With this one additional case, the mean ratchets up to $1,367,091 but the median hardly shifts; it's now $1,005,000. The mean becomes a really bad descriptor of what is typical. Every house on the list costs less than the mean except for one. That's a bad description.

With heavily skewed measurement data, we rely on the median as a measure of central tendency. For dispersion, we rely on something called the interquartile range (IQR). The IQR is the difference between the 75th percentile and the 25th. In other words, it's how widely the middle 50% of cases are spread out. The higher the IQR, the more variety there is among our cases.

The "summary" command in the fifth line of code above gets R to produce the mean, median, and quartiles (the 25th and 75th percentiles). These six numbers, what's often called the "five number summary" plus the mean, are a great place to start when you are trying to get a sense of how a variable is distributed.

I put down the "quantiles" command just in case you need to produce different percentiles. This command isn't usually where we start when we are trying to get a feel for our data, but it is often useful as we refine our feel.

The last two lines of code produce univariate graphics. This "hist" command makes this histogram.

The numbers at the bottom represent the percent of a tract's population who identify as Asian. For example, the first bar includes all tracts where 0 to 10 percent of residents identify as Asian. The height of this bar (around 22 I think) represents the number of tracts with that percent of residents identifying as Asian. Histograms are great for getting a sense of where cases are concentrated and how cases are spread out; statisticians call this the shape of the distribution.
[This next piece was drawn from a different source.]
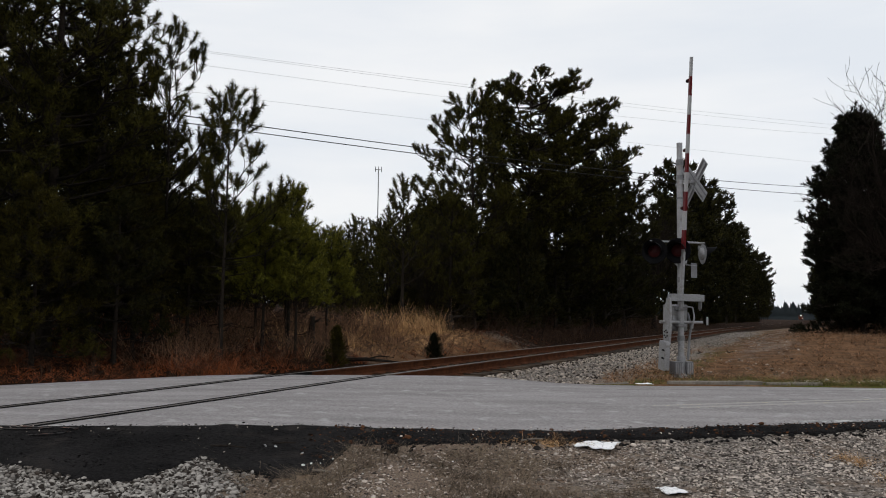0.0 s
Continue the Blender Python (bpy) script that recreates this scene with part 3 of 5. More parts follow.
def pine(name, x, y, top, r, base, shape, tufts, seed, material, label, needle=(14, 0.2, 0.012, 0.5), lift=0.35, limbs=7.0, twigs=True, peak=0.5, inner=0.28, up=0.45, puff=0.04, clumps=0, ball=0.4):
    """A pine: tapered trunk, limbs in loose whorls, needle tufts at their outer ends. top: height of its tip over the origin."""
    rng = np.random.default_rng(seed)
    z0 = ground_z(x, y)
    h = top - z0
    tree = empty(name, pose(x, y, z0), label, "tree")
    ts = np.linspace(0, 1, 12)
    drift = np.cumsum(rng.normal(0, 0.012 * h / 12, (12, 2)), 0)
    spine = np.stack([drift[:, 0], drift[:, 1], ts * h - 0.1 * (ts == 0)], 1)
    girth = (0.007 * h + 0.018) * (1 - ts) ** 0.8 + 0.008
    girth[0] *= 1.35
    tv, tf = tubes([(spine, girth)], 9)
    part("trunk", array_mesh("trunk", tv, tf), M["bark"], tree, smooth=True)
    n = int(h * limbs * (1 - base)) + 6
    limb_paths, pos, way = [], [], []
    per = max(4, tufts // n)
    for i in range(n):
        t = base + (1 - base) * min(0.985, (i + rng.uniform(0, 1)) / n) ** 0.92
        tt = (t - base) / (1 - base)
        az = i * 2.39996 + rng.normal(0, 0.35)
        reach = r * crown_profile(shape, tt) * (rng.uniform(0.72, 1.06) if clumps else rng.uniform(0.55, 1.18))
        out = np.array([math.cos(az), math.sin(az), 0])
        start = np.array([np.interp(t, ts, spine[:, k]) for k in range(3)])
        rise = lift * rng.uniform(0.5, 1.5) * (1 - max(0.0, 0.5 - peak) * tt) + peak * tt
        k = np.array([0, 0.33, 0.68, 1.0])[:, None]
        droop = -0.12 * reach * np.sin(np.pi * k[:, 0]) * (1 - tt)
        line = start + out * reach * k
        line[:, 2] += reach * rise * k[:, 0] ** 1.5 + droop
        line[1:3] += rng.normal(0, 0.05 * reach, (2, 3))
        thick = 0.008 + 0.014 * reach
        limb_paths.append((line, thick * np.array([1, 0.75, 0.5, 0.25])))
        m = max(3, int(per * rng.uniform(0.7, 1.3) * (0.35 + 0.8 * reach / r)))
        u = rng.uniform(inner, 1.02, m) ** 0.75
        p = np.stack([np.interp(u, k[:, 0], line[:, c]) for c in range(3)], 1)
        side = np.array([-out[1], out[0], 0])
        wide = rng.normal(0, 0.19 * reach + 0.05, m) * (1.15 - 0.75 * u)
        q = p + side * wide[:, None] + np.array([0, 0, 1]) * (np.abs(wide) * rise * 0.8 + rng.normal(0, 0.05 + puff * reach, m))[:, None]
        if clumps:
            # rounded pads of foliage along the outer limb, with gaps between
            cu = rng.uniform(inner, 1.0, clumps)
            cu[0] = 1.0
            mid_p = np.stack([np.interp(cu, k[:, 0], line[:, c]) for c in range(3)], 1) + side * (np.clip(rng.normal(0, 0.2 * reach, clumps), -0.3 * reach, 0.3 * reach) * (1.0 - 0.7 * cu))[:, None]
            mid_p[:, 2] += 0.3 * ball
            which = rng.integers(0, clumps, m)
            off = rng.normal(0, 1, (m, 3)) * np.array([1, 1, 0.6])
            off *= (rng.uniform(0.35, 1.0, m) / (np.linalg.norm(off, axis=1) + 1e-6))[:, None]
            q = mid_p[which] + off * ball * rng.uniform(0.7, 1.25, clumps)[which][:, None]
            p = mid_p[which] - np.array([0, 0, 0.5 * ball])
            for c in range(clumps):
                root = np.array([np.interp(max(0.2, cu[c] - 0.25), k[:, 0], line[:, a]) for a in range(3)])
                limb_paths.append((np.stack([root, (root + mid_p[c]) / 2, mid_p[c]]), np.array([0.009, 0.007, 0.004]) + 0.002 * reach))
            wide = off @ side
        w = unit(out * 0.7 + side * np.sign(wide)[:, None] * 0.45 + np.array([0, 0, 1]) * (up + rise) + rng.normal(0, 0.25, (m, 3)))
        pos.append(q)
        way.append(w)
        if twigs:
            for j in range(min(m, 6)):
                root = p[j] - (line[3] - line[0]) * 0.12
                if clumps:
                    root = line[1] + (line[3] - line[1]) * rng.uniform(0, 0.8)
                limb_paths.append((np.stack([root, (root + q[j]) / 2, q[j]]), np.array([0.007, 0.005, 0.003]) + 0.002 * reach))
    tip_n = 10
    pos.append(np.array([[np.interp(t, ts, spine[:, k]) for k in range(3)] for t in np.linspace(0.93, 1.0, tip_n)]))
    way.append(unit(rng.normal(0, 0.3, (tip_n, 3)) + np.array([0, 0, 1])))
    lv, lf = tubes(limb_paths, 3)
    tagged(part("branchwork", array_mesh("branchwork", lv, lf), M["bark"], tree), kind="stuff")
    part("crown", tri_mesh("crown", tuft_tris(np.concatenate(pos), np.concatenate(way), rng, *needle)), material, tree)
    return tree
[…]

As you can see, there is a wide variety of percentages -- literally from 0% to 100%. There's sort of a concentration in the 10% to 50% range, but this is (1) still a broad range of percentages and (2) doesn't have bars that are that much higher than elsewhere on the histogram. We could call this distribution weakly unimodal and roughly symmetric. Being roughly symmetric is why the mean and median are pretty much in agreement. Being weakly unimodal is why the standard deviation is so large (the weaker the concentration of cases, the more spread out they are).

The second graphic, produced by the last line of code, is called a boxplot.

This boxplot shows pct_asian along the left side. The box of the boxplot represents the middle 50% of cases. The bottom of the box is the 25th percentile. The top of the box is the 75th percentile. And the dark line near the middle is the median. The lowest 25% of tracts are below the box and the highest 25% are above the box. The dashed lines are drawn out to the highest and lowest cases that are NOT extreme cases. Extreme cases, called "outliers", are marked with circles. Because they make it so easy to detect outliers, boxplots are really useful in describing skew and in identifying odd cases.

By the way, an outlier is defined as any case more than 1.5 IQRs below the box or above the box. We see three outliers here, all of which are on the high end. If we had a case that was even higher (a logical impossibility here since that would be more than 100%), it could be an "extreme outliers". Extreme outliers are more than 3 IQRs away from the first or third quartile. Outliers are always worth worrying about because enough of them will make the mean unreliable. With extreme outliers, you only need a handful to throw off the mean.